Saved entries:
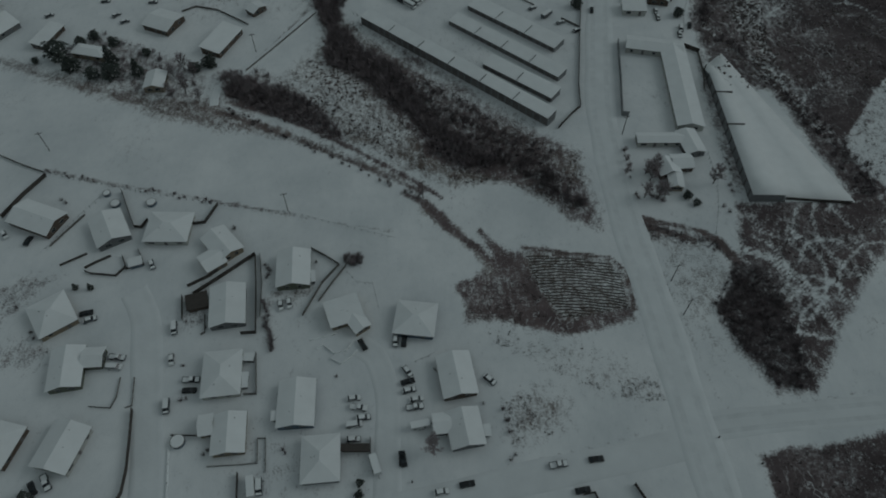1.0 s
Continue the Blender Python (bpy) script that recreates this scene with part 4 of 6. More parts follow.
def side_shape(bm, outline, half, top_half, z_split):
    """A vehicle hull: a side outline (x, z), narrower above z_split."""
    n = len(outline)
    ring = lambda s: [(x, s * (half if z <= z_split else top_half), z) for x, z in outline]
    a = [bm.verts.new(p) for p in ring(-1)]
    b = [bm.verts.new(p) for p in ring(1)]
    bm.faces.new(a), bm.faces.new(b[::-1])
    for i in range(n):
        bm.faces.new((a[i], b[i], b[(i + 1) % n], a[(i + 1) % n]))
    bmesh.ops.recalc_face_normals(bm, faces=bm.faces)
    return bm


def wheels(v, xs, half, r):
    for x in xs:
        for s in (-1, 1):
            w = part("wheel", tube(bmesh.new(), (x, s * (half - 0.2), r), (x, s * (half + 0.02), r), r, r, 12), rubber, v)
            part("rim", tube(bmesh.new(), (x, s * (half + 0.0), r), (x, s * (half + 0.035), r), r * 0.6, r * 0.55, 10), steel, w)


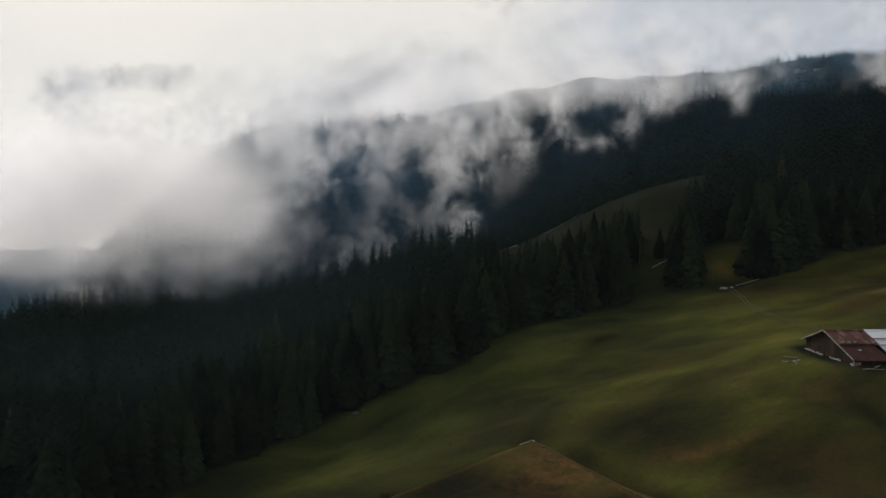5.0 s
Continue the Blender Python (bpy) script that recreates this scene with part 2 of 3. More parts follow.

EXERCISE DIRECTIONS — Repeat the data above exactly, but not the pictures.

ANSWER TO THE TASK —
1.0 s
Continue the Blender Python (bpy) script that recreates this scene with part 4 of 6. More parts follow.
def side_shape(bm, outline, half, top_half, z_split):
    """A vehicle hull: a side outline (x, z), narrower above z_split."""
    n = len(outline)
    ring = lambda s: [(x, s * (half if z <= z_split else top_half), z) for x, z in outline]
    a = [bm.verts.new(p) for p in ring(-1)]
    b = [bm.verts.new(p) for p in ring(1)]
    bm.faces.new(a), bm.faces.new(b[::-1])
    for i in range(n):
        bm.faces.new((a[i], b[i], b[(i + 1) % n], a[(i + 1) % n]))
    bmesh.ops.recalc_face_normals(bm, faces=bm.faces)
    return bm


def wheels(v, xs, half, r):
    for x in xs:
        for s in (-1, 1):
            w = part("wheel", tube(bmesh.new(), (x, s * (half - 0.2), r), (x, s * (half + 0.02), r), r, r, 12), rubber, v)
            part("rim", tube(bmesh.new(), (x, s * (half + 0.0), r), (x, s * (half + 0.035), r), r * 0.6, r * 0.55, 10), steel, w)


5.0 s
Continue the Blender Python (bpy) script that recreates this scene with part 2 of 3. More parts follow.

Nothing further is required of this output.